Les patrons ne cachent même pas ces pratiques. " L'effet d'aubaine " représente bien souvent 80 à 90 % des embauches. Dans un rapport d'enquête parlementaire sur les aides à l'emploi datant de 1999, Martine Aubry, à l'époque ministre du Travail, expliquait à propos du Contrat Initiative Emploi (CIE) créé en 1995 par Juppé que, " pour dix embauches en CIE, une ou deux seulement n'auraient pas eu lieu sans aide ", toutes les autres auraient eu lieu de toute façon. D'après elle, le coût par emploi réellement créé était de 350 000 F par an. Cela représente l'équivalent de trois emplois payés 8 000 F net. Mais Martine Aubry, malgré son constat, n'a pas mis fin à ces contrats et emplois subventionnés. Bien au contraire.
Dans la même enquête, elle se prononçait sur " la ristourne Juppé sur les bas salaires ", la principale mesure de subventions prise par le gouvernement de droite et qui consistait en l'allégement de charges sociales pour le Smic et jusqu'à 1,3 Smic. D'après Martine Aubry, en 1995 cette mesure coûtait 45 milliards de francs et n'avait permis de créer que 40 000 emplois, " soit un coût de un million de francs par emploi ". Avec la même somme, l'Etat aurait pu créer dix fois plus d'emplois.
Il aurait fallu, c'était la logique, supprimer ces exonérations. Mais Martine Aubry ajoutait : " Je ne dis pas que c'est trop important puisque je souhaite multiplier ce montant par 2,5 et aboutir à un peu plus de 100 milliards. " Effectivement, les exonérations aux patrons ont poursuivi leur envol.
Les seules exonérations de cotisations représentaient 31,7 milliards de francs en 1994, 43,4 en 1995, 64,3 en 1996, 73,2 en 1997 et plus de 100 milliards de francs en 2001, sans parler des subventions de tous ordres aux patrons venant de l'Etat et des collectivités locales. Il y a donc une parfaite continuité entre les gouvernements Balladur, Juppé et Jospin, sur ce plan comme sur d'autres.

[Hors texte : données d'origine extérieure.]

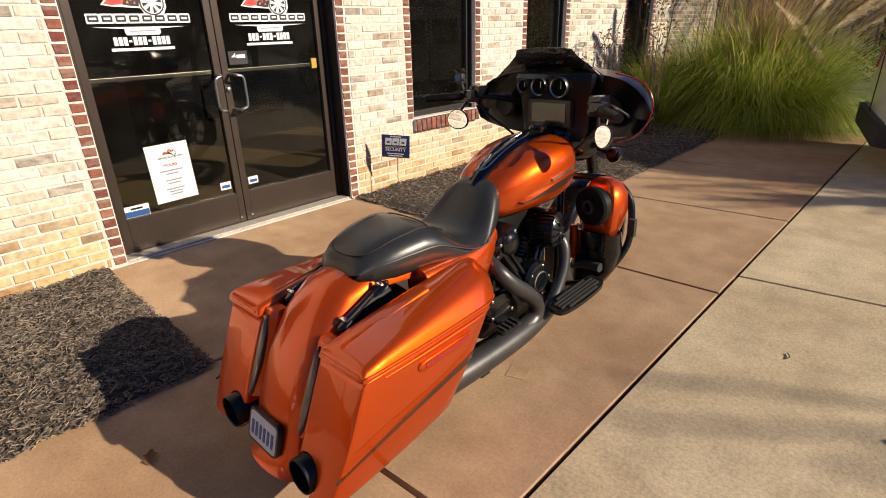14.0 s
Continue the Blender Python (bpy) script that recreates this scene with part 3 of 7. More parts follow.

Et Raffarin/Fillon n'auront aucune difficulté à s'inscrire dans la lignée de leurs prédécesseurs.
La seule difficulté est de trouver le prétexte et la manière à ces diminutions de charges. En effet, depuis la loi sur les 35 heures, les patrons ne payent plus grand- chose comme cotisations sur les bas salaires. D'après le tableau fourni par le ministère des Affaires sociales, au niveau du Smic, à la place des 30,5 % de cotisations sociales qu'ils devraient payer sur le salaire brut, les patrons ne payent que 4,5 % de cotisations, les 26 % restants, soit 21 500 F par an, sont pris en charge par l'Etat. Ces exonérations sont dégressives jusqu'à 1,8 Smic, et représentent encore 4 000 F par an au-delà.
Cela n'empêche pas nos politiciens et experts économiques de s'insurger contre le " coût du travail " qu'ils prétendent trop élevé.
Mensonge ! Ce n'est pas l'argent qui manque au patronat pour embaucher. Les profits des grandes entreprises sont à un niveau historiquement très haut. Le taux d'épargne de ces groupes capitalistes atteint des sommets. Ce n'est donc pas en arrosant encore un peu plus le patronat qu'on créera de l'emploi pour les 2,5 millions de chômeurs officiels. Les gouvernements le savent bien, mais leur souci est de continuer à subventionner les actionnaires. Et l'obstacle, ce n'est pas le coût du travail, mais le coût... du patronat.